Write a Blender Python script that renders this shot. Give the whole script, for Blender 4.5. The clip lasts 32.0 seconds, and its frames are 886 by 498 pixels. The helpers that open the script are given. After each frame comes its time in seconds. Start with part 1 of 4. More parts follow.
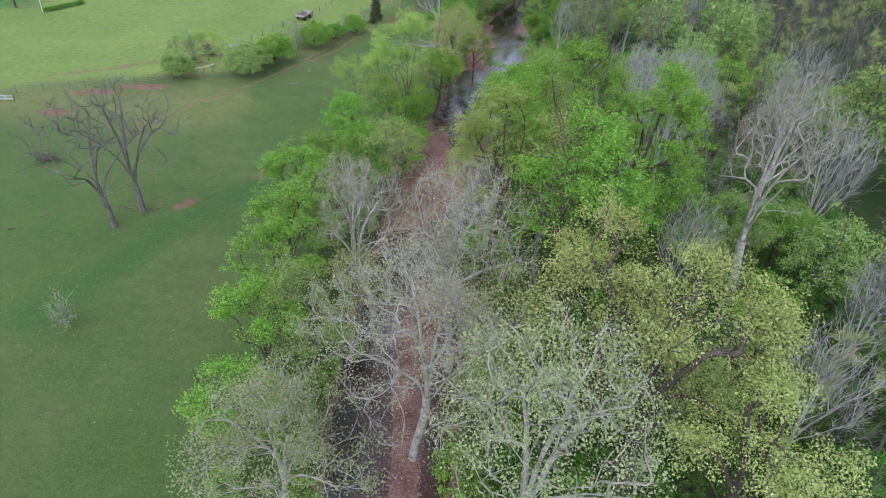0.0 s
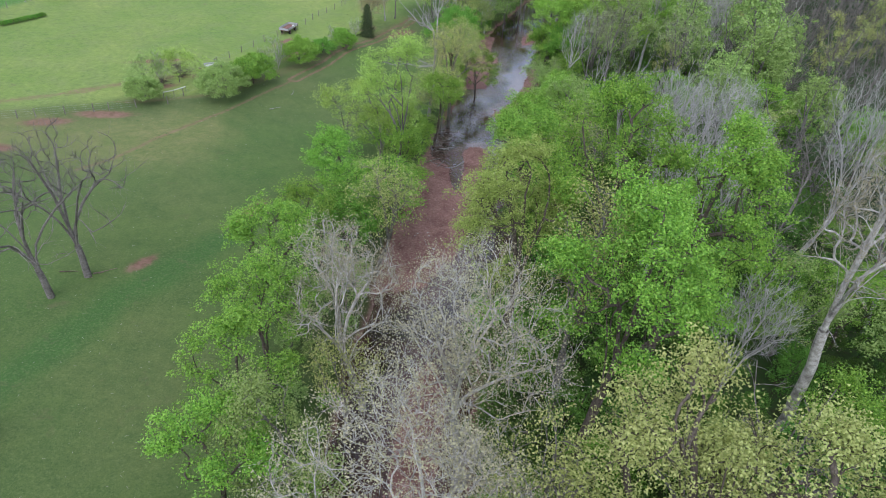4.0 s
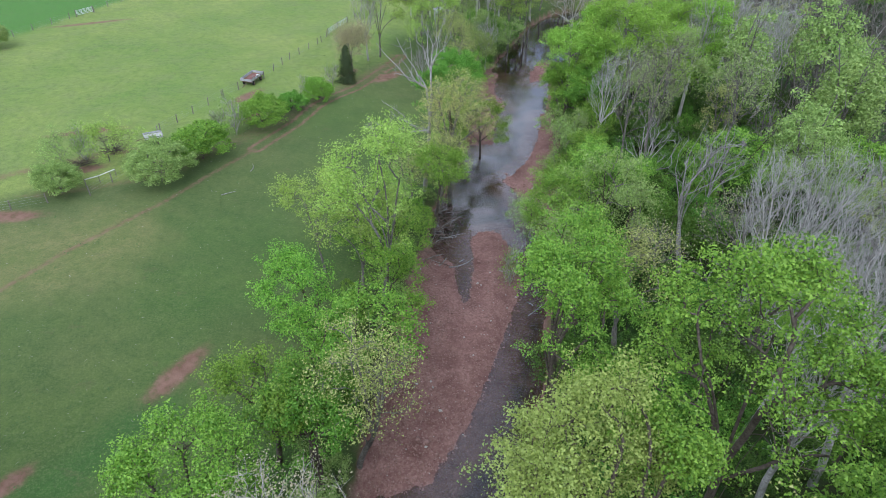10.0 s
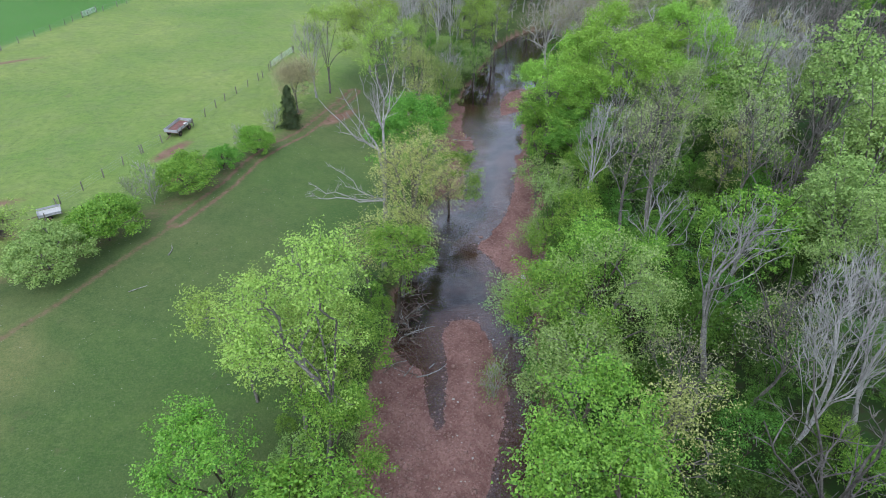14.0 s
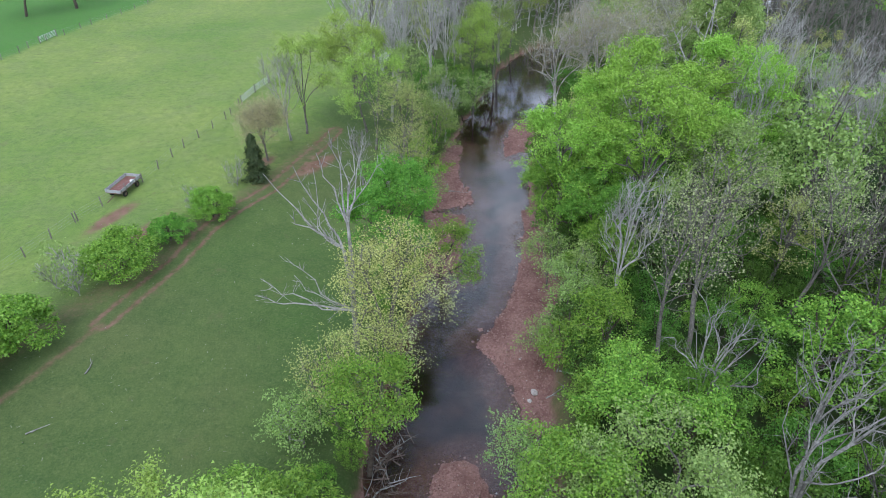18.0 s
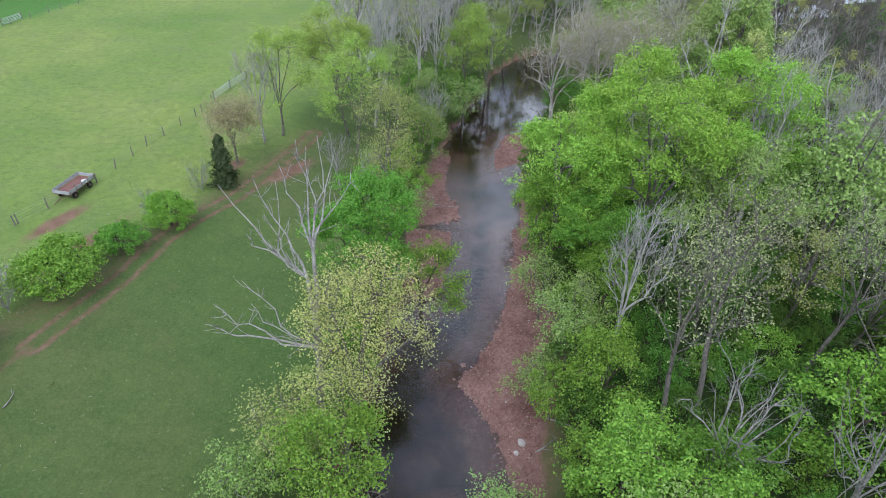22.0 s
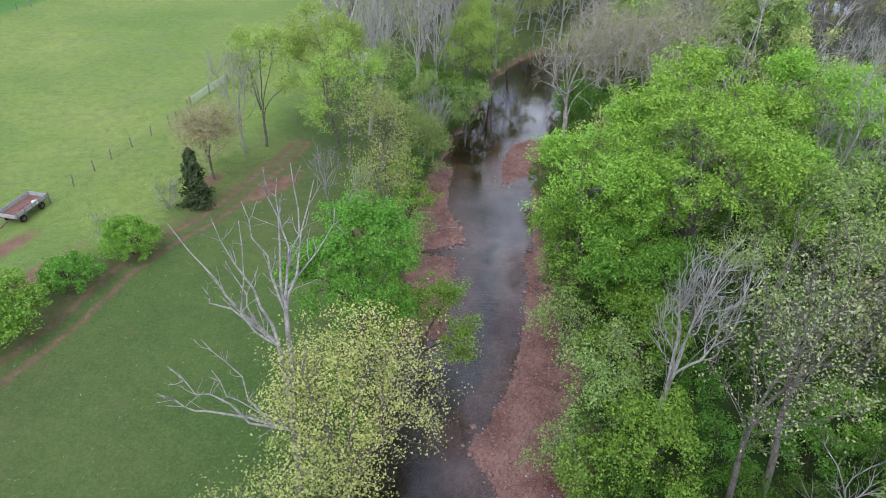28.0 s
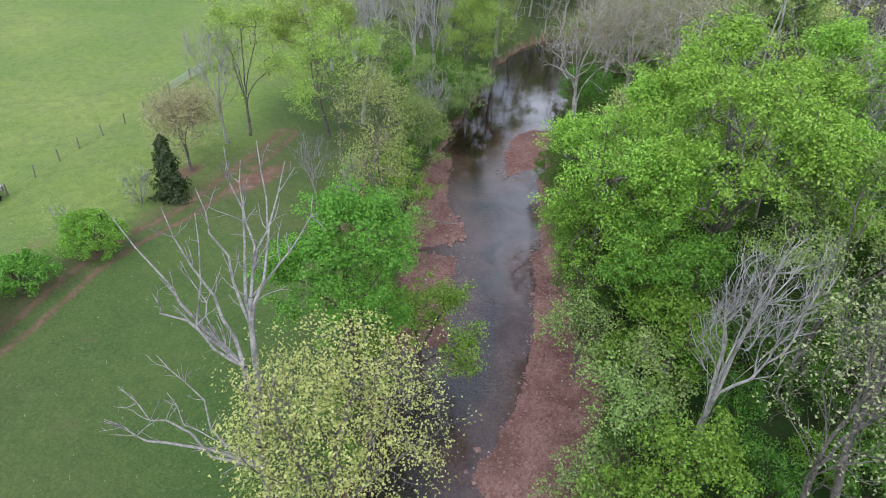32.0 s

****************

Extract every line of the data exactly; pictures stay out.

Write a Blender Python script that renders this shot. Give the whole script, for Blender 4.5. The clip lasts 32.0 seconds, and its frames are 886 by 498 pixels. The helpers that open the script are given. After each frame comes its time in seconds. Start with part 1 of 4. More parts follow.
0.0 s
4.0 s
10.0 s
14.0 s
18.0 s
22.0 s
28.0 s
32.0 s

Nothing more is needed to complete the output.